На следующий день Янош снова повез девушку домой. На третий день тоже. Теперь Маришка чувствовала себя уже значительно лучше. Всю дорогу она была весела, смеялась, рассказывала о шалостях своих гостей. Была прекрасная лунная ночь. Все небо было усеяно звездами, временами легкие тучки наплывали на луну, образуя затейливые узоры. Янош смотрел на небо и думал, как было бы хорошо окунуть свое разгоряченное тело в эту шелковистую вату.
Маришка, словно почувствовав настроение Яноша, положила голову ему на плечо-Экипаж свернул на улицу N., на которой в доме номер 2 жила Маришка.
На углу со стороны кафе какой-то мужчина громко крикнул:
— Маришка!
— Это отец, — встрепенулась Маришка и, сев прямо, протянула Яношу руку. Вышла из экипажа. Проститься как следует, разумеется, не удалось.

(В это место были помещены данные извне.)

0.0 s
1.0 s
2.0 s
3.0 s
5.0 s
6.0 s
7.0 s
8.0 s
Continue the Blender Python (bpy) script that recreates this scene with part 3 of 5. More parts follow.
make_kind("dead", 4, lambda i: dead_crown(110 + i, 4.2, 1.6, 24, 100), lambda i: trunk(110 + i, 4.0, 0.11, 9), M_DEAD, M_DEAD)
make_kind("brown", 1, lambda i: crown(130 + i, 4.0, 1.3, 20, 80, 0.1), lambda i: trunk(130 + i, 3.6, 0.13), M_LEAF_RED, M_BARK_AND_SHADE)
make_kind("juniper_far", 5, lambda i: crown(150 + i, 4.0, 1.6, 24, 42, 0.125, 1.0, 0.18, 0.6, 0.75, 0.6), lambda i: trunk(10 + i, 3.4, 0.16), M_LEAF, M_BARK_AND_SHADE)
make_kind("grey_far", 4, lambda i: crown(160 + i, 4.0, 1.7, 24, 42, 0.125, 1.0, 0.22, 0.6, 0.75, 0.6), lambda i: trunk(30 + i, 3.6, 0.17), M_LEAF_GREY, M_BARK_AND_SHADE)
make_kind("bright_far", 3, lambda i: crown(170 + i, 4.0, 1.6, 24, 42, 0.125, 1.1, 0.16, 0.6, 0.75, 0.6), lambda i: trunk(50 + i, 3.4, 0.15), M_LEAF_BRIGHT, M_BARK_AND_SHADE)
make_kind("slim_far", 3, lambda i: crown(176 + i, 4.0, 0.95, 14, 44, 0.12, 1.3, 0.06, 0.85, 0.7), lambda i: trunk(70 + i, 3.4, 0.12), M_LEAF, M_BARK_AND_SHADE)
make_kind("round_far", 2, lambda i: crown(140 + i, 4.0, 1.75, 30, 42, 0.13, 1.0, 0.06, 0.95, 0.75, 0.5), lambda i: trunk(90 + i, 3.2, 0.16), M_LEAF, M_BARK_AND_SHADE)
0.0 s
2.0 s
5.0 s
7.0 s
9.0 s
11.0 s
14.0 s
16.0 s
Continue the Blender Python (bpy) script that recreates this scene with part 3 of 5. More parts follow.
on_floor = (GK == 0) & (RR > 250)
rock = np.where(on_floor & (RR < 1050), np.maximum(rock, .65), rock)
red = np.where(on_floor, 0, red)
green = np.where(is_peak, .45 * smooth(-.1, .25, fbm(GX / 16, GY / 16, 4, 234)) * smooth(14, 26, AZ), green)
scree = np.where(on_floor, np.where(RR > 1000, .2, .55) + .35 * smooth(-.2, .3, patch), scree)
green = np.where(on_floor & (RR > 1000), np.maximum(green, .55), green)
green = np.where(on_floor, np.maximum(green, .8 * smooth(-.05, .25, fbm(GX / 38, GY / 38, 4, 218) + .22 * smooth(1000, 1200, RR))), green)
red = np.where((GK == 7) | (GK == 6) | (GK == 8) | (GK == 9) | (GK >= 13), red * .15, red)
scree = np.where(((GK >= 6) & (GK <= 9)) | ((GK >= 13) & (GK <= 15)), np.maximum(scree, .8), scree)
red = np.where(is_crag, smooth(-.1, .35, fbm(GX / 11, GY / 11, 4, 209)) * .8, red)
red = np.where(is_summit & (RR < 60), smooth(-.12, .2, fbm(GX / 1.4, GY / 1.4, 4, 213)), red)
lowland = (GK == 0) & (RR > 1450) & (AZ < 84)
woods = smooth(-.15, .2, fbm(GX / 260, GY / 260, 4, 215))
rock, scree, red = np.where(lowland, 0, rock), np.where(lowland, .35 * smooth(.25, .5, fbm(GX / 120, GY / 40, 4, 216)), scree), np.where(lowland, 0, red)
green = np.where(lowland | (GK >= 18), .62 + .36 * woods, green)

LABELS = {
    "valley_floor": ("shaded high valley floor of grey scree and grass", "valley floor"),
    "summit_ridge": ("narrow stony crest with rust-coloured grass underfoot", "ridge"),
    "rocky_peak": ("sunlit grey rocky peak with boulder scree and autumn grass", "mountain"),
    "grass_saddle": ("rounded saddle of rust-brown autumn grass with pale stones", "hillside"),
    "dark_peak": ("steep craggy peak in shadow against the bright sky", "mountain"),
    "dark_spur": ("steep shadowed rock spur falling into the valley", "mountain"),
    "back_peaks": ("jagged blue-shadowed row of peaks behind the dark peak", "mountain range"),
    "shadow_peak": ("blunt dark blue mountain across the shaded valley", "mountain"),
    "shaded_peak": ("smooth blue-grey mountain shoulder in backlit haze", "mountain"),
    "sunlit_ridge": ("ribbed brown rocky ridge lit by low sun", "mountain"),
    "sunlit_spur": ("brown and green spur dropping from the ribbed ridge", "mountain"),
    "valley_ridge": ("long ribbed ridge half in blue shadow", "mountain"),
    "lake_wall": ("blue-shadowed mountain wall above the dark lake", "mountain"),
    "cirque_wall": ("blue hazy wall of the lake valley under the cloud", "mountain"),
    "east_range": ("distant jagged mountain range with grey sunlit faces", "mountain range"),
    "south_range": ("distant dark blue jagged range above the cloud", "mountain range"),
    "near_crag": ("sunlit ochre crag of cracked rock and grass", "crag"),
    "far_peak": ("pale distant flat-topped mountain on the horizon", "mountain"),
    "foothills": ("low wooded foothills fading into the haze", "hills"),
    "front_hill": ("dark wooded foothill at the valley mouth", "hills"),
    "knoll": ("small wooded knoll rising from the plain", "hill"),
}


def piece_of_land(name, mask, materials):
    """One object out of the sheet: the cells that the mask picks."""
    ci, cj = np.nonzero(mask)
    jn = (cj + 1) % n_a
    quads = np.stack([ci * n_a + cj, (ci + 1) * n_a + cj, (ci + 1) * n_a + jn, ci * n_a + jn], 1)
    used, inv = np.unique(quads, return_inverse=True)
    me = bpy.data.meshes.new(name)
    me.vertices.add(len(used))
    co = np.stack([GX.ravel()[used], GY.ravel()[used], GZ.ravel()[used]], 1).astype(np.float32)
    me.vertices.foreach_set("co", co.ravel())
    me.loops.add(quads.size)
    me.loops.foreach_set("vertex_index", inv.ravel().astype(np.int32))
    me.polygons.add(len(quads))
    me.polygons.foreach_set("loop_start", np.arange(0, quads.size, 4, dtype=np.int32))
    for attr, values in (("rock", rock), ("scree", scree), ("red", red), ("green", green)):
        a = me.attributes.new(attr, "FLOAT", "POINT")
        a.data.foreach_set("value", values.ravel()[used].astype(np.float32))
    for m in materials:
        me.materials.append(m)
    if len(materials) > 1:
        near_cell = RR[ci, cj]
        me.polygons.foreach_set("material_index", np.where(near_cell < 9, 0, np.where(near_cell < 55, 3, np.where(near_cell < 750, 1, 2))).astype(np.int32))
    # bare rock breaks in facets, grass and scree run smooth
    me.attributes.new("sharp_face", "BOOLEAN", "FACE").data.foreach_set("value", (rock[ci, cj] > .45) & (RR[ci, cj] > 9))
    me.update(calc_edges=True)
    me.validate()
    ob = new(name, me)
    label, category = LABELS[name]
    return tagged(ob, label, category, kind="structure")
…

Янош тайком посмотрел на старика. Он заметил его еще прежде, чем тот окликнул дочку: он стоял, опершись на террасу дешевенького кафе, и о чем-то разговаривал с официантом. Это был сангвиник с сердитым лицом, он по-старчески семенил ногами, идя рядом с дочерью. Маришка была похожа на отца, и это было приятно Яношу.
«Сейчас три часа, — подумал Янош, — а старик разговаривает с официантом. Видимо, до этого он сидел в кафе. Наверное, старик нигде не работает и его содержит дочь…»
Янош снова посмотрел на небо… Оно было таким красивым и звездным, что сердце забилось быстрее.
— Кто этот молодой человек? — спросил отец Маришку.
— Кто он?.. Молодой человек. Мой постоянный клиент.
— А почему ты лежала у него на плече?
— Вовсе я не лежала. Задремала немного и склонила голову ему на плечо.
— Не лежала, говоришь?.. Именно лежала… Сколько раз я тебе говорил, учил тебя: берегись!..
Он действительно не раз читал Маришке нотации: «Береги себя, Маришка!», «Будь осторожна с молодыми людьми!..», «Смотри, опуститься недолго!», «Человек должен уважать себя сам, тогда его и другие, ценить будут…» В душе старик мечтал о том, как было бы хорошо, если бы Маришка нашла себе богатого любовника, который бы содержал ее, не скупясь на деньги. И было бы хорошо и Маришке, и ему самому, и матери… А так, кто знает, не пришлось бы голодать на старости лет. Вот и сейчас он ничего не зарабатывает…
Больше всего старик оберегал дочку от домогательств молодых людей. Он чувствовал, однако, что не всегда находит понимание у дочки, с которой ему и говорить-то об этом не всегда было удобно. Однако Маришка, как умная дочь, никогда не противоречила отцу.
На следующий день Маришка была очень мила. От ее болезни не осталось и следа. Лицо свежее, румяное. Когда Янош провожал ее домой, оба они громко смеялись, шутили. Много и страстно целовались. Маришка рассказала, что отец вчера ругал ее. Но даже об этом она рассказывала смеясь… Рассказала, что мать вчера пекла булки и она помогала ей. Она даже месила тесто. Повязала себе белый фартук, покрыла голову белым платком.
— Я была похожа на заправскую хозяйку, — продолжала она. — Жаль, что ты не видел меня в таком виде. — А немного погодя добавила: — Какая хорошая сегодня погода! Хорошо бы еще немного покататься.
— Что ж, прокатимся.
— Нельзя. Мне уже пора ехать домой.
— Ляжешь вовремя и хорошо выспишься, — уговаривал ее Янош.
— Ты думаешь, так приятно возвращаться домой! — вздохнула Маришка… — Если бы можно было туда никогда больше не ходить.
Не спеша возвращаясь в экипаже домой, Янош предался собственным мыслям.
«Сегодня она была очень мила. Быть может, это только напоследок… Напоследок… Завтра она уже будет другой, не такой, как сегодня. Завтра она будет со мной не так мила, послезавтра еще меньше, а через год вообще все забудется… Я буду встречаться с ней в ночном баре, но это будет уже совсем другая Маришка. Все, что есть в ней сейчас хорошего, доброго, к тому времени пропадет, исчезнет… Быть может, сегодня она в последний раз была со мной такой ласковой, доброй… В ней уже сейчас есть многие качества испорченной женщины!.. Он же пойдет своим путем, да и вообще все идет своим путем… Так и Маришка идет — своим».
Стоило Яношу подумать обо всем этом, и ему стало нестерпимо печально. Нет ничего печальнее, чем думать о чем-то добром, прекрасном, чего больше у тебя уже никогда не будет. Грустно расставаться с тем, к чему ты уже привык…
Яношу хотелось упасть и горько заплакать, но он не мог плакать. Он решил, что зайдет в кафе и напьется.